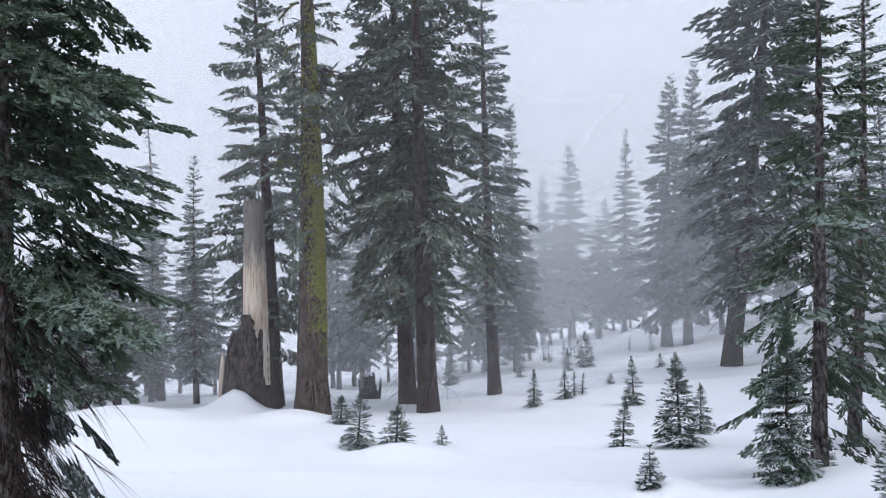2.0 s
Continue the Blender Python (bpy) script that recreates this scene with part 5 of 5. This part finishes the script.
far_wood(32, 8, 44, 58, 13, 8, 13, 1)
far_wood(6, -12, 42, 52, 13, 7, 12, 2)
far_wood(-18, -34, 46, 58, 13, 8, 14, 3)
far_wood(-33, -46, 72, 84, 10, 10, 15, 4)
far_wood(-46, -56, 52, 66, 8, 10, 16, 13)
far_wood(-54, -76, 40, 56, 17, 9, 16, 5)
far_wood(-76, -112, 38, 58, 26, 9, 16, 6)
far_wood(-112, -124, 52, 60, 5, 8, 13, 7)
far_wood(-140, -172, 42, 60, 24, 7, 12, 8)
far_wood(-140, -178, 38, 46, 10, 5, 8, 11)
far_wood(-152, -173, 33, 39, 11, 2.8, 6, 12)
far_wood(188, 172, 46, 56, 8, 6, 9, 9)
far_wood(170, 152, 60, 69, 20, 7, 11, 10)
far_wood(153, 141, 50, 66, 9, 8, 13, 14)


# ---- fog: added translucent cylinders that imitate its haze ----
def haze_ring(r, thick, shift=0.0):
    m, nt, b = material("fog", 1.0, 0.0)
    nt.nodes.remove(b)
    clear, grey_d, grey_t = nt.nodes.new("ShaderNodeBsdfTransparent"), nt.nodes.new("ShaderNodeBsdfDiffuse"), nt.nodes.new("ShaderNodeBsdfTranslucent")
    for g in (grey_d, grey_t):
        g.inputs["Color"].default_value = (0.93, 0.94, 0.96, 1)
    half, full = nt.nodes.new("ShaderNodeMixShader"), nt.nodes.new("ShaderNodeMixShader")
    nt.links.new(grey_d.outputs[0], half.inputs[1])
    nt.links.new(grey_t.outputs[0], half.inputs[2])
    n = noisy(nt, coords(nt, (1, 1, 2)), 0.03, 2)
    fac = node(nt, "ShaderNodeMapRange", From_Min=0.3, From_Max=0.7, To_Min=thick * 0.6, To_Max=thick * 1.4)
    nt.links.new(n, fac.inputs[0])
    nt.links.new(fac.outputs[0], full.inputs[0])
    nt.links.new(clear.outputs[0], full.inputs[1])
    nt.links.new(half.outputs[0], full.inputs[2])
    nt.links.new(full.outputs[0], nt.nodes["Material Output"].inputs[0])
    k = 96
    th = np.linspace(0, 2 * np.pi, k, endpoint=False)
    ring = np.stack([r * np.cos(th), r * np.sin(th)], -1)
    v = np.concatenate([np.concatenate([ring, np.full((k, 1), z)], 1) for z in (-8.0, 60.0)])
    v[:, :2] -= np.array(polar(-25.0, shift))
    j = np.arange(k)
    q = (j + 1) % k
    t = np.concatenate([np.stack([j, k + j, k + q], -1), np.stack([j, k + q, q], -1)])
    ob = new("haze_sheet", mesh_of("haze_sheet", v, t, m, True))
    tagged(ob, "thin translucent sheet ringing the viewpoint, standing in for fog haze", "fog", kind="stuff")


# sheets round the camera; radii and shifts tuned to grey what lies behind
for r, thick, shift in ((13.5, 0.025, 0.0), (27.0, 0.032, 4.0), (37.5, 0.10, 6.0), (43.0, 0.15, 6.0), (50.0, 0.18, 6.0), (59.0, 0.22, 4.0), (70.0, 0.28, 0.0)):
    haze_ring(r, thick, shift)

- Exercise directions: Repeat the material above verbatim, with no pictures in the output.

- The result:
2.0 s
Continue the Blender Python (bpy) script that recreates this scene with part 5 of 5. This part finishes the script.
far_wood(32, 8, 44, 58, 13, 8, 13, 1)
far_wood(6, -12, 42, 52, 13, 7, 12, 2)
far_wood(-18, -34, 46, 58, 13, 8, 14, 3)
far_wood(-33, -46, 72, 84, 10, 10, 15, 4)
far_wood(-46, -56, 52, 66, 8, 10, 16, 13)
far_wood(-54, -76, 40, 56, 17, 9, 16, 5)
far_wood(-76, -112, 38, 58, 26, 9, 16, 6)
far_wood(-112, -124, 52, 60, 5, 8, 13, 7)
far_wood(-140, -172, 42, 60, 24, 7, 12, 8)
far_wood(-140, -178, 38, 46, 10, 5, 8, 11)
far_wood(-152, -173, 33, 39, 11, 2.8, 6, 12)
far_wood(188, 172, 46, 56, 8, 6, 9, 9)
far_wood(170, 152, 60, 69, 20, 7, 11, 10)
far_wood(153, 141, 50, 66, 9, 8, 13, 14)


# ---- fog: added translucent cylinders that imitate its haze ----
def haze_ring(r, thick, shift=0.0):
    m, nt, b = material("fog", 1.0, 0.0)
    nt.nodes.remove(b)
    clear, grey_d, grey_t = nt.nodes.new("ShaderNodeBsdfTransparent"), nt.nodes.new("ShaderNodeBsdfDiffuse"), nt.nodes.new("ShaderNodeBsdfTranslucent")
    for g in (grey_d, grey_t):
        g.inputs["Color"].default_value = (0.93, 0.94, 0.96, 1)
    half, full = nt.nodes.new("ShaderNodeMixShader"), nt.nodes.new("ShaderNodeMixShader")
    nt.links.new(grey_d.outputs[0], half.inputs[1])
    nt.links.new(grey_t.outputs[0], half.inputs[2])
    n = noisy(nt, coords(nt, (1, 1, 2)), 0.03, 2)
    fac = node(nt, "ShaderNodeMapRange", From_Min=0.3, From_Max=0.7, To_Min=thick * 0.6, To_Max=thick * 1.4)
    nt.links.new(n, fac.inputs[0])
    nt.links.new(fac.outputs[0], full.inputs[0])
    nt.links.new(clear.outputs[0], full.inputs[1])
    nt.links.new(half.outputs[0], full.inputs[2])
    nt.links.new(full.outputs[0], nt.nodes["Material Output"].inputs[0])
    k = 96
    th = np.linspace(0, 2 * np.pi, k, endpoint=False)
    ring = np.stack([r * np.cos(th), r * np.sin(th)], -1)
    v = np.concatenate([np.concatenate([ring, np.full((k, 1), z)], 1) for z in (-8.0, 60.0)])
    v[:, :2] -= np.array(polar(-25.0, shift))
    j = np.arange(k)
    q = (j + 1) % k
    t = np.concatenate([np.stack([j, k + j, k + q], -1), np.stack([j, k + q, q], -1)])
    ob = new("haze_sheet", mesh_of("haze_sheet", v, t, m, True))
    tagged(ob, "thin translucent sheet ringing the viewpoint, standing in for fog haze", "fog", kind="stuff")


# sheets round the camera; radii and shifts tuned to grey what lies behind
for r, thick, shift in ((13.5, 0.025, 0.0), (27.0, 0.032, 4.0), (37.5, 0.10, 6.0), (43.0, 0.15, 6.0), (50.0, 0.18, 6.0), (59.0, 0.22, 4.0), (70.0, 0.28, 0.0)):
    haze_ring(r, thick, shift)